The choice of the network will be a paramount issue in negotiations. Arum’s Top Rank has an exclusive output deal with ESPN, meaning it is contractually beholden to showcase its fighters solely on the ESPN platform. Alvarez, who has been something of a network free agent in recent years, is not tied to a long-term deal with any one outlet and has shown as of late a propensity for hand-picking different networks to work with. For his last bout, Alvarez signed a one-fight deal to appear on Showtime Pay-Per-View to face Caleb Plant in a 168-pound title unification bout, which Alvarez won by 11th-round technical knockout.

There has been talk that Alvarez may extend his current two-fight deal with DAZN with a third fight. After that, if Alvarez somehow decides he wants to maintain relations with DAZN beyond a short one-or-two-fight window, Arum sees trouble. For one, a potential light heavyweight unification bout involving Alvarez would obviously land on pay-per-view and Arum does not have a particularly high opinion of DAZN’s ability to properly market a top-tier fight, given what he feels is their low visibility with consumers.

DAZN, which aggressively touted itself as an alternative to the pay-per-view model when it entered the U.S. market in 2018, recently announced that it would enter the pay-per-view realm. The first DAZN pay-per-view card will be the Alvarez-Bivol match on May 7. DAZN is charging subscribers $59.99, on top of their monthly fee, while non-subscribers are required to pay $79.99.

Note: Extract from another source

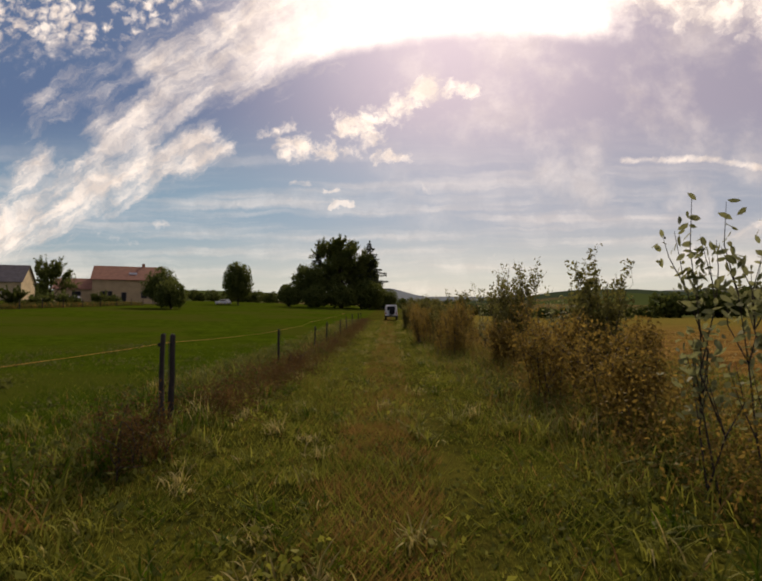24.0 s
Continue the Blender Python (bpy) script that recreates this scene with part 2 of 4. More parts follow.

“But, again, [in order to make a light heavyweight unification bout with Alvarez] you’d have to figure out how the signal for the fight is going to be distributed because to lock it (the fight) up with DAZN – which nobody watches, no place in the world really – seems counterproductive,” Arum said. “I don’t understand what their model is. In the United States they’re doing pay-per-view $80 dollars.”

Boxing routinely sees notable fights fail to materialize because of promoters' network exclusivity contracts. Most recently, a proposed middleweight title bout between WBC titlist Jermall Charlo and Jaime Munguia to take place on Showtime Pay-Per-View quickly collapsed after Golden Boy CEO Oscar De La Hoya, the co-promoter of Munguia, insisted that his network partner, DAZN, be involved in the event in a kind of joint pay-per-view venture, which was an automatic nonstarter for Showtime.

Arum fears that putting an Alvarez card on DAZN would be to hem in its rich marketing potential.

“What’s in it for them to do it?” Arum posed. “Yeah, they get the rights for Germany, Italy, but they can’t be worth very much. Because the fight comes over at 4 or 5 (over there) in the morning. UK, they’ve invested a lot of money in the UK. According to the UK, they don’t have 40,000 subscribers. So where are they going? I tell people, obviously, [founder Len] Blavatnik, the man who’s the back of the company, has put enormous sums in, maybe as much as $3 billion. How he’s gonna get it back, I don’t know. Let me tell ya, people say look at his success in music. He’s smarter than you. And I would agree, I’m sure he’s smarter than me. Maybe he’s figured it out.”

While ESPN boasts a considerable subscriber base across its linear and over-the-top platforms and is owned by an entertainment conglomerate in Disney, DAZN presumably does not have a similar reach. (A private company, DAZN does not share subscriber figures and rarely releases viewership totals). What hurts DAZN the most, Arum said, is the fact that its content offerings are slim in comparison to that of ESPN+, ESPN’s version of an OTT streaming platform. Whereas boxing is merely one of countless sports featured on the ESPN app, on DAZN, the sport is one of its marquee attractions.

“I think the subscription model is not viable if all you’re offering a subscriber is boxing,” Arum said. “You have to combine it with other sports and other serious things, which ESPN+, which has 22 million subscribers, has done. You go to ESPN+ you can barely find anything because there’s so much on at one time.

"Yeah, you can have a streaming service for sports, but you got to have content. In other words, if DAZN, say, for the UK, also had premier league soccer, hey, that would be pretty good. That would be a reason to get it…you gotta have other content. You can’t do it with boxing alone.”